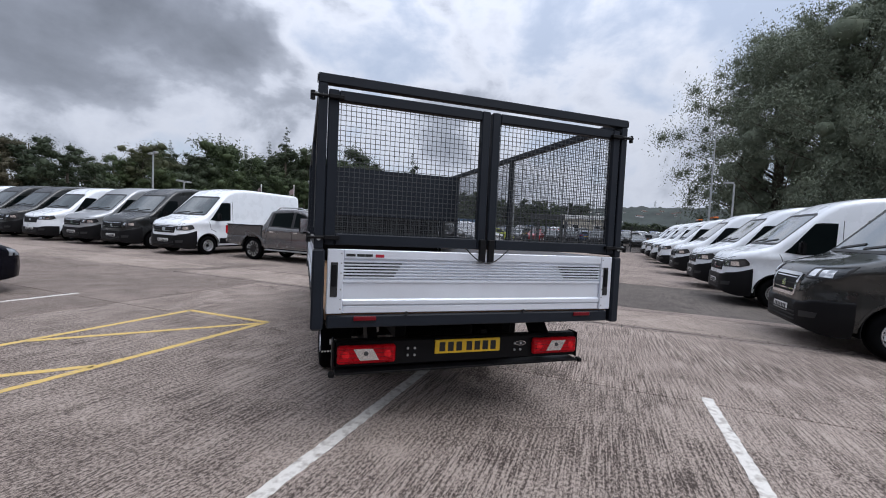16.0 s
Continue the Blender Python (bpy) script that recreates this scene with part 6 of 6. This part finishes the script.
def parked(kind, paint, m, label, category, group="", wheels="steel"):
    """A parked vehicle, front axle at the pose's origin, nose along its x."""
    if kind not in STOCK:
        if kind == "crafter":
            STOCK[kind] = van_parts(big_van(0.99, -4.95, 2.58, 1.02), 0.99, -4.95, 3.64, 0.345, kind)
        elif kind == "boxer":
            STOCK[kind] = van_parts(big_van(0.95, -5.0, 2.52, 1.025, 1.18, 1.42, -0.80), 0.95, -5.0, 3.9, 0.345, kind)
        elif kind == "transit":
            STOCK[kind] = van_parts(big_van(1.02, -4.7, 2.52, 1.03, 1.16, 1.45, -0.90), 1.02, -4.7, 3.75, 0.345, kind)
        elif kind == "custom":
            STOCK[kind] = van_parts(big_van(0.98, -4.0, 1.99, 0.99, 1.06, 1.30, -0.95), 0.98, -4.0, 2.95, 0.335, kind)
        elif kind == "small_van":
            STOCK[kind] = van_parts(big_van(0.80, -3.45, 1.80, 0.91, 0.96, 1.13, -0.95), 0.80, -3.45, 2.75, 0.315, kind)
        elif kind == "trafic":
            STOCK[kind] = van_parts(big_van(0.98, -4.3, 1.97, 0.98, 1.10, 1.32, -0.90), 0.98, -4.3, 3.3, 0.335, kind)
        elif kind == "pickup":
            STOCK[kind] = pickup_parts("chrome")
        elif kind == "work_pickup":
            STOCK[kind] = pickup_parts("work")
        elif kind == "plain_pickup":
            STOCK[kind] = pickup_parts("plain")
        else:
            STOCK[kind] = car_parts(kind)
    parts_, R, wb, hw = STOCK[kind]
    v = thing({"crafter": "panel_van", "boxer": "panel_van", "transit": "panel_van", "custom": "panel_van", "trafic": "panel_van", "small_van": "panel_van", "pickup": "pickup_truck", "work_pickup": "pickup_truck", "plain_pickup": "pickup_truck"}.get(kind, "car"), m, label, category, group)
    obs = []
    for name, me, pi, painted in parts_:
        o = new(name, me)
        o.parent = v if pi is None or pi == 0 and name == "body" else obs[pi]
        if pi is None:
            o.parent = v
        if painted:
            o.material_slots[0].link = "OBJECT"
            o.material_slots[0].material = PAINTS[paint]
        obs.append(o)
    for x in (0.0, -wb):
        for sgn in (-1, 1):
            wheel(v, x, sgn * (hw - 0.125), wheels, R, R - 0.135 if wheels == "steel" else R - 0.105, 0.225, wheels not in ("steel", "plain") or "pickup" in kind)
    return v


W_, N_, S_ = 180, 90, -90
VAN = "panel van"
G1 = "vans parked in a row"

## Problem
Leave the images out, please, and restate each line word for word.

## Answer
16.0 s
Continue the Blender Python (bpy) script that recreates this scene with part 6 of 6. This part finishes the script.
def parked(kind, paint, m, label, category, group="", wheels="steel"):
    """A parked vehicle, front axle at the pose's origin, nose along its x."""
    if kind not in STOCK:
        if kind == "crafter":
            STOCK[kind] = van_parts(big_van(0.99, -4.95, 2.58, 1.02), 0.99, -4.95, 3.64, 0.345, kind)
        elif kind == "boxer":
            STOCK[kind] = van_parts(big_van(0.95, -5.0, 2.52, 1.025, 1.18, 1.42, -0.80), 0.95, -5.0, 3.9, 0.345, kind)
        elif kind == "transit":
            STOCK[kind] = van_parts(big_van(1.02, -4.7, 2.52, 1.03, 1.16, 1.45, -0.90), 1.02, -4.7, 3.75, 0.345, kind)
        elif kind == "custom":
            STOCK[kind] = van_parts(big_van(0.98, -4.0, 1.99, 0.99, 1.06, 1.30, -0.95), 0.98, -4.0, 2.95, 0.335, kind)
        elif kind == "small_van":
            STOCK[kind] = van_parts(big_van(0.80, -3.45, 1.80, 0.91, 0.96, 1.13, -0.95), 0.80, -3.45, 2.75, 0.315, kind)
        elif kind == "trafic":
            STOCK[kind] = van_parts(big_van(0.98, -4.3, 1.97, 0.98, 1.10, 1.32, -0.90), 0.98, -4.3, 3.3, 0.335, kind)
        elif kind == "pickup":
            STOCK[kind] = pickup_parts("chrome")
        elif kind == "work_pickup":
            STOCK[kind] = pickup_parts("work")
        elif kind == "plain_pickup":
            STOCK[kind] = pickup_parts("plain")
        else:
            STOCK[kind] = car_parts(kind)
    parts_, R, wb, hw = STOCK[kind]
    v = thing({"crafter": "panel_van", "boxer": "panel_van", "transit": "panel_van", "custom": "panel_van", "trafic": "panel_van", "small_van": "panel_van", "pickup": "pickup_truck", "work_pickup": "pickup_truck", "plain_pickup": "pickup_truck"}.get(kind, "car"), m, label, category, group)
    obs = []
    for name, me, pi, painted in parts_:
        o = new(name, me)
        o.parent = v if pi is None or pi == 0 and name == "body" else obs[pi]
        if pi is None:
            o.parent = v
        if painted:
            o.material_slots[0].link = "OBJECT"
            o.material_slots[0].material = PAINTS[paint]
        obs.append(o)
    for x in (0.0, -wb):
        for sgn in (-1, 1):
            wheel(v, x, sgn * (hw - 0.125), wheels, R, R - 0.135 if wheels == "steel" else R - 0.105, 0.225, wheels not in ("steel", "plain") or "pickup" in kind)
    return v


W_, N_, S_ = 180, 90, -90
VAN = "panel van"
G1 = "vans parked in a row"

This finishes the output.